The volatility during the fourth quarter created a dampening effect on the IPO pipeline, with some companies opting to delay their public debut to the first or second quarter.
But because of the government shutdown, the Securities and Exchange Commission (SEC) hasn’t been able to approve IPOs.
"When you can't actually bring any IPOs to market in the month of January then you're starting to squeeze essentially the pipeline into a shorter time horizon,” Friedman said. “What we'd like to provide for a nice spread out environment for companies to be able to tap the public markets, have their own day in the sun.”
Fewer months for IPOs makes the environment “more challenged,” especially with the financials of some of the companies going stale in mid-February — pushing their debut back even further.
Later on, Nasdaq president Nelson Griggs told Yahoo Finance's Julie Hyman that there are a few companies that are far along enough in the SEC process to go public.
The Wall Street Journal reported that some companies are attempting to go public via a workaround that wouldn't require the final SEC sign-off.
"Those are companies that fall in that latter category of going very very far in the SEC process. We are in active discussion with a number of companies, I wouldn't talk about any names in particular. But, if they reach that point, we are really talking about really, 'how do we cover the risk factors?' We are in unchartered territory.
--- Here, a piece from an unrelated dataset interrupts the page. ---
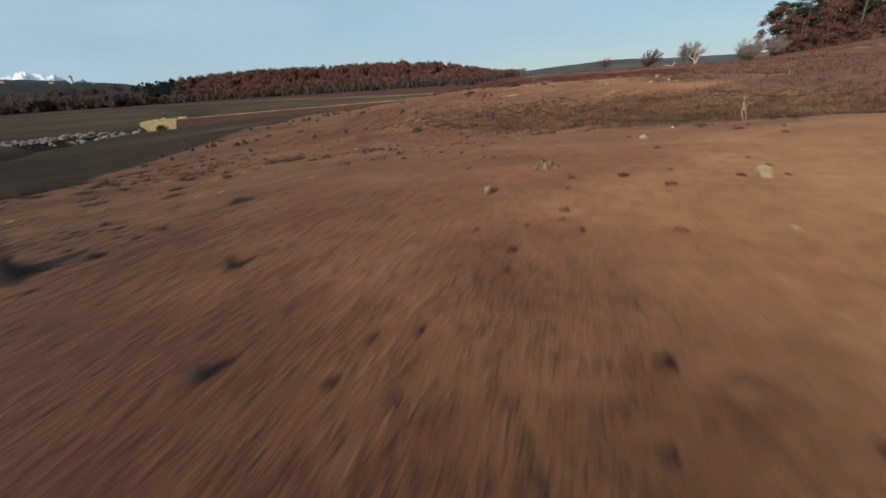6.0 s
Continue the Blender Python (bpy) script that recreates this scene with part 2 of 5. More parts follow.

This has never happened before."
Griggs added that the exchange is in discussions with those companies, their lawyers, the parts of the SEC that are open, and underwriters.
"We'd like to do it, but we also have to think about investor protection," he said.
Just a week ago, JPMorgan Chase (JPM) touched upon how the shutdown could slow down activity in the capital markets.
“For IPOs, in particular, for sure if we don’t see the ability to get approval from the SEC on IPOs, and to a lesser extent, some of the M&A deals that need approvals from government agencies, it will be problematic in the ability to see those activity levels play out and fees be realized,” CFO Marianne Lake said on a call with analysts.